> _EXERCISE_: Exclude the pictures and reproduce the remaining data exactly as written.

> _COLLECTED DATA_:
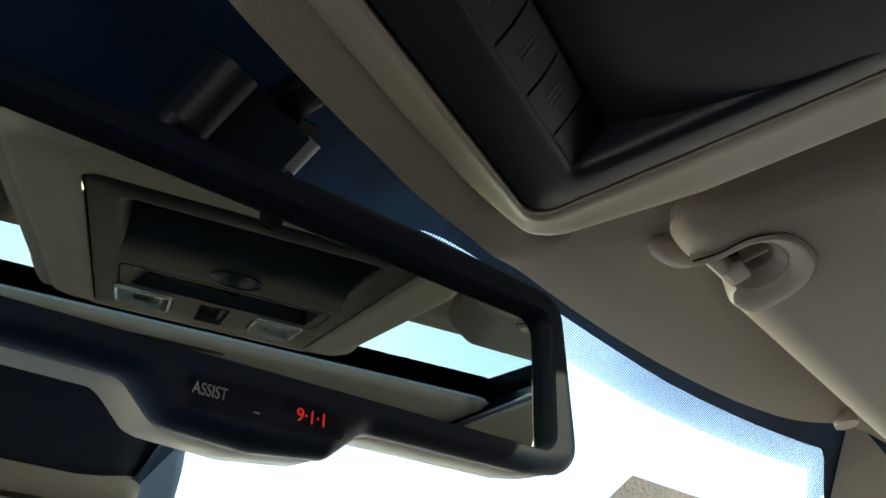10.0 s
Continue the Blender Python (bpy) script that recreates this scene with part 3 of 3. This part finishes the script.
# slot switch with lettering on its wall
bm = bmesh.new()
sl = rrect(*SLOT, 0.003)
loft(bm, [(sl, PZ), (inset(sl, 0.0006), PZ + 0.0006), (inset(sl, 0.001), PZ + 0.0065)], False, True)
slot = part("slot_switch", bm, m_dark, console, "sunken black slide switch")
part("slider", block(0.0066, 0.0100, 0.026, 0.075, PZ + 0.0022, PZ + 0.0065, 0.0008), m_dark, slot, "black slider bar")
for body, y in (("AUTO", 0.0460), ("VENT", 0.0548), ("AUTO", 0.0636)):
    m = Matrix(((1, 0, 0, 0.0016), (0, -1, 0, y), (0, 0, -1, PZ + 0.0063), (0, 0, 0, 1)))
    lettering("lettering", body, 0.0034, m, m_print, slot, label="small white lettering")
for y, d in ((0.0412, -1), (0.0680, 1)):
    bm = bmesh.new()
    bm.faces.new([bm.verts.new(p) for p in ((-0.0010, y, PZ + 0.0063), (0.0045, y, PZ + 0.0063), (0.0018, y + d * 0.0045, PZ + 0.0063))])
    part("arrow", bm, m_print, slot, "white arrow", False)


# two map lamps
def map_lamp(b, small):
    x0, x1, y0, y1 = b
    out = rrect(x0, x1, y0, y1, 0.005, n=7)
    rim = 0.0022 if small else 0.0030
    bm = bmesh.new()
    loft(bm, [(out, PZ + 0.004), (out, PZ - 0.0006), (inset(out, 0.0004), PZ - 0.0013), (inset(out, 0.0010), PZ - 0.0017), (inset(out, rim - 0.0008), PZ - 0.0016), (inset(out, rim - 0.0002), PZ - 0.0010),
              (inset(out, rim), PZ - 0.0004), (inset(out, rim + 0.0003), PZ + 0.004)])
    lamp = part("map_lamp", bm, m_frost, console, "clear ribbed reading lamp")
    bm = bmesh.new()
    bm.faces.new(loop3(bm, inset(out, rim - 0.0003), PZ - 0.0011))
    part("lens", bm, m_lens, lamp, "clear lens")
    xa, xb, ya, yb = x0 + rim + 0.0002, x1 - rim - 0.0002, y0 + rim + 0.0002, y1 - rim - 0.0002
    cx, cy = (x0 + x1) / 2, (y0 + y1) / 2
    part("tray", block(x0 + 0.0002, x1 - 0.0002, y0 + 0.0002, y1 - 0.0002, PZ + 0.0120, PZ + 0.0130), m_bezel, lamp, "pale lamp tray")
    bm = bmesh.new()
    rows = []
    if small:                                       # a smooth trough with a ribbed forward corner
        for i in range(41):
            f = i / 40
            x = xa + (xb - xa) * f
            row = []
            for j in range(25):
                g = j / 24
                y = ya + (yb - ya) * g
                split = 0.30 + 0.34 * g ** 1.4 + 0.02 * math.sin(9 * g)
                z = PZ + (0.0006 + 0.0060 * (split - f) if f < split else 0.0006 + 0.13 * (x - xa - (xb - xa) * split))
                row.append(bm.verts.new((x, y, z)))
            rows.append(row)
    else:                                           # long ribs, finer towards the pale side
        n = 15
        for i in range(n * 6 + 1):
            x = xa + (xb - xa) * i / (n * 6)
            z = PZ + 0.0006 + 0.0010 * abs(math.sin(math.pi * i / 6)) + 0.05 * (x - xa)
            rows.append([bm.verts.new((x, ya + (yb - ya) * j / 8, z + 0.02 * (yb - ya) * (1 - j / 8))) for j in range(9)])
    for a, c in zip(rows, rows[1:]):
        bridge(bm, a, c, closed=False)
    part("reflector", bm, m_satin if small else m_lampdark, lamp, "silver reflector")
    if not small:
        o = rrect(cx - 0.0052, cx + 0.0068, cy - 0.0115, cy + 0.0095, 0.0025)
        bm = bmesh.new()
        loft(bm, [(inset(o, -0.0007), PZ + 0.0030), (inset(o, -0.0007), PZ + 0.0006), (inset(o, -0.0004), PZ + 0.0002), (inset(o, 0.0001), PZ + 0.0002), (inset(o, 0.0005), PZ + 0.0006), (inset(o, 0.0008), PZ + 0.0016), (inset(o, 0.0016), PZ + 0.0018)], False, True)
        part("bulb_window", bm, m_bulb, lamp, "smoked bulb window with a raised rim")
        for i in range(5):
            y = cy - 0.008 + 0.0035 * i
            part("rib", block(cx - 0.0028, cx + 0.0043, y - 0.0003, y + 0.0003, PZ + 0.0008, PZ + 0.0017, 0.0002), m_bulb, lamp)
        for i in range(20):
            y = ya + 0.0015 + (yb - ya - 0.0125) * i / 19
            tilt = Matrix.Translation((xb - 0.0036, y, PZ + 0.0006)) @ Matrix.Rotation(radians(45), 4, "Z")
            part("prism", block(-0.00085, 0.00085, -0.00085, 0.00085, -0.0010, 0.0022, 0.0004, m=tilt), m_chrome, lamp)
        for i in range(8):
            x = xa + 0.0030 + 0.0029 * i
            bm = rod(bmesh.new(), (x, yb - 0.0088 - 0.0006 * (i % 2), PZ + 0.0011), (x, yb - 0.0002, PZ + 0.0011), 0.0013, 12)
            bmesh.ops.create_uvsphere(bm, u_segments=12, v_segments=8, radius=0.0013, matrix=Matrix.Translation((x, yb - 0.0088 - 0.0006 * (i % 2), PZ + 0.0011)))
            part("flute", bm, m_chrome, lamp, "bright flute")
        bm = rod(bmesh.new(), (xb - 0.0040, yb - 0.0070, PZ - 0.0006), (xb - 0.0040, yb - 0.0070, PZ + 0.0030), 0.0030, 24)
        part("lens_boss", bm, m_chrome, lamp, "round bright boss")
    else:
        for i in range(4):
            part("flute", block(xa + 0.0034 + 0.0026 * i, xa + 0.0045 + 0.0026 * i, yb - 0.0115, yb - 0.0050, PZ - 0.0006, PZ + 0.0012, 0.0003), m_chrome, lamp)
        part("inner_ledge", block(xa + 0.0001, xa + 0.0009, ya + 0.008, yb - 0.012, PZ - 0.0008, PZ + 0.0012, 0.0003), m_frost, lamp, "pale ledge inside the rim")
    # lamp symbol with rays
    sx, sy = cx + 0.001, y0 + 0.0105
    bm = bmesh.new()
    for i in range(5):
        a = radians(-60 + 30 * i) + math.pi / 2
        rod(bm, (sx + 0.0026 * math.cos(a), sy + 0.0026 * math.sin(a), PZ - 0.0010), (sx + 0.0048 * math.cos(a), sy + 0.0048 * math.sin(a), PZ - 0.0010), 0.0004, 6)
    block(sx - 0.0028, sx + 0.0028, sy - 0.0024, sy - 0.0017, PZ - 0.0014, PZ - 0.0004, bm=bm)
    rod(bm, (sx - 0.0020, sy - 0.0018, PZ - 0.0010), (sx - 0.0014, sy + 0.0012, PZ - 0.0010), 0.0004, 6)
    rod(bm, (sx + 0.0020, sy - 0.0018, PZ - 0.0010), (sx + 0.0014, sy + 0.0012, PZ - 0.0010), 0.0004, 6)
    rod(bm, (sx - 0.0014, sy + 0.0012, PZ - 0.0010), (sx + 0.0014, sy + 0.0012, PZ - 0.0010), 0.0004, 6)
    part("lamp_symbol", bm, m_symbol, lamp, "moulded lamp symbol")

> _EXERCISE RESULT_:
10.0 s
Continue the Blender Python (bpy) script that recreates this scene with part 3 of 3. This part finishes the script.
# slot switch with lettering on its wall
bm = bmesh.new()
sl = rrect(*SLOT, 0.003)
loft(bm, [(sl, PZ), (inset(sl, 0.0006), PZ + 0.0006), (inset(sl, 0.001), PZ + 0.0065)], False, True)
slot = part("slot_switch", bm, m_dark, console, "sunken black slide switch")
part("slider", block(0.0066, 0.0100, 0.026, 0.075, PZ + 0.0022, PZ + 0.0065, 0.0008), m_dark, slot, "black slider bar")
for body, y in (("AUTO", 0.0460), ("VENT", 0.0548), ("AUTO", 0.0636)):
    m = Matrix(((1, 0, 0, 0.0016), (0, -1, 0, y), (0, 0, -1, PZ + 0.0063), (0, 0, 0, 1)))
    lettering("lettering", body, 0.0034, m, m_print, slot, label="small white lettering")
for y, d in ((0.0412, -1), (0.0680, 1)):
    bm = bmesh.new()
    bm.faces.new([bm.verts.new(p) for p in ((-0.0010, y, PZ + 0.0063), (0.0045, y, PZ + 0.0063), (0.0018, y + d * 0.0045, PZ + 0.0063))])
    part("arrow", bm, m_print, slot, "white arrow", False)


# two map lamps
def map_lamp(b, small):
    x0, x1, y0, y1 = b
    out = rrect(x0, x1, y0, y1, 0.005, n=7)
    rim = 0.0022 if small else 0.0030
    bm = bmesh.new()
    loft(bm, [(out, PZ + 0.004), (out, PZ - 0.0006), (inset(out, 0.0004), PZ - 0.0013), (inset(out, 0.0010), PZ - 0.0017), (inset(out, rim - 0.0008), PZ - 0.0016), (inset(out, rim - 0.0002), PZ - 0.0010),
              (inset(out, rim), PZ - 0.0004), (inset(out, rim + 0.0003), PZ + 0.004)])
    lamp = part("map_lamp", bm, m_frost, console, "clear ribbed reading lamp")
    bm = bmesh.new()
    bm.faces.new(loop3(bm, inset(out, rim - 0.0003), PZ - 0.0011))
    part("lens", bm, m_lens, lamp, "clear lens")
    xa, xb, ya, yb = x0 + rim + 0.0002, x1 - rim - 0.0002, y0 + rim + 0.0002, y1 - rim - 0.0002
    cx, cy = (x0 + x1) / 2, (y0 + y1) / 2
    part("tray", block(x0 + 0.0002, x1 - 0.0002, y0 + 0.0002, y1 - 0.0002, PZ + 0.0120, PZ + 0.0130), m_bezel, lamp, "pale lamp tray")
    bm = bmesh.new()
    rows = []
    if small:                                       # a smooth trough with a ribbed forward corner
        for i in range(41):
            f = i / 40
            x = xa + (xb - xa) * f
            row = []
            for j in range(25):
                g = j / 24
                y = ya + (yb - ya) * g
                split = 0.30 + 0.34 * g ** 1.4 + 0.02 * math.sin(9 * g)
                z = PZ + (0.0006 + 0.0060 * (split - f) if f < split else 0.0006 + 0.13 * (x - xa - (xb - xa) * split))
                row.append(bm.verts.new((x, y, z)))
            rows.append(row)
    else:                                           # long ribs, finer towards the pale side
        n = 15
        for i in range(n * 6 + 1):
            x = xa + (xb - xa) * i / (n * 6)
            z = PZ + 0.0006 + 0.0010 * abs(math.sin(math.pi * i / 6)) + 0.05 * (x - xa)
            rows.append([bm.verts.new((x, ya + (yb - ya) * j / 8, z + 0.02 * (yb - ya) * (1 - j / 8))) for j in range(9)])
    for a, c in zip(rows, rows[1:]):
        bridge(bm, a, c, closed=False)
    part("reflector", bm, m_satin if small else m_lampdark, lamp, "silver reflector")
    if not small:
        o = rrect(cx - 0.0052, cx + 0.0068, cy - 0.0115, cy + 0.0095, 0.0025)
        bm = bmesh.new()
        loft(bm, [(inset(o, -0.0007), PZ + 0.0030), (inset(o, -0.0007), PZ + 0.0006), (inset(o, -0.0004), PZ + 0.0002), (inset(o, 0.0001), PZ + 0.0002), (inset(o, 0.0005), PZ + 0.0006), (inset(o, 0.0008), PZ + 0.0016), (inset(o, 0.0016), PZ + 0.0018)], False, True)
        part("bulb_window", bm, m_bulb, lamp, "smoked bulb window with a raised rim")
        for i in range(5):
            y = cy - 0.008 + 0.0035 * i
            part("rib", block(cx - 0.0028, cx + 0.0043, y - 0.0003, y + 0.0003, PZ + 0.0008, PZ + 0.0017, 0.0002), m_bulb, lamp)
        for i in range(20):
            y = ya + 0.0015 + (yb - ya - 0.0125) * i / 19
            tilt = Matrix.Translation((xb - 0.0036, y, PZ + 0.0006)) @ Matrix.Rotation(radians(45), 4, "Z")
            part("prism", block(-0.00085, 0.00085, -0.00085, 0.00085, -0.0010, 0.0022, 0.0004, m=tilt), m_chrome, lamp)
        for i in range(8):
            x = xa + 0.0030 + 0.0029 * i
            bm = rod(bmesh.new(), (x, yb - 0.0088 - 0.0006 * (i % 2), PZ + 0.0011), (x, yb - 0.0002, PZ + 0.0011), 0.0013, 12)
            bmesh.ops.create_uvsphere(bm, u_segments=12, v_segments=8, radius=0.0013, matrix=Matrix.Translation((x, yb - 0.0088 - 0.0006 * (i % 2), PZ + 0.0011)))
            part("flute", bm, m_chrome, lamp, "bright flute")
        bm = rod(bmesh.new(), (xb - 0.0040, yb - 0.0070, PZ - 0.0006), (xb - 0.0040, yb - 0.0070, PZ + 0.0030), 0.0030, 24)
        part("lens_boss", bm, m_chrome, lamp, "round bright boss")
    else:
        for i in range(4):
            part("flute", block(xa + 0.0034 + 0.0026 * i, xa + 0.0045 + 0.0026 * i, yb - 0.0115, yb - 0.0050, PZ - 0.0006, PZ + 0.0012, 0.0003), m_chrome, lamp)
        part("inner_ledge", block(xa + 0.0001, xa + 0.0009, ya + 0.008, yb - 0.012, PZ - 0.0008, PZ + 0.0012, 0.0003), m_frost, lamp, "pale ledge inside the rim")
    # lamp symbol with rays
    sx, sy = cx + 0.001, y0 + 0.0105
    bm = bmesh.new()
    for i in range(5):
        a = radians(-60 + 30 * i) + math.pi / 2
        rod(bm, (sx + 0.0026 * math.cos(a), sy + 0.0026 * math.sin(a), PZ - 0.0010), (sx + 0.0048 * math.cos(a), sy + 0.0048 * math.sin(a), PZ - 0.0010), 0.0004, 6)
    block(sx - 0.0028, sx + 0.0028, sy - 0.0024, sy - 0.0017, PZ - 0.0014, PZ - 0.0004, bm=bm)
    rod(bm, (sx - 0.0020, sy - 0.0018, PZ - 0.0010), (sx - 0.0014, sy + 0.0012, PZ - 0.0010), 0.0004, 6)
    rod(bm, (sx + 0.0020, sy - 0.0018, PZ - 0.0010), (sx + 0.0014, sy + 0.0012, PZ - 0.0010), 0.0004, 6)
    rod(bm, (sx - 0.0014, sy + 0.0012, PZ - 0.0010), (sx + 0.0014, sy + 0.0012, PZ - 0.0010), 0.0004, 6)
    part("lamp_symbol", bm, m_symbol, lamp, "moulded lamp symbol")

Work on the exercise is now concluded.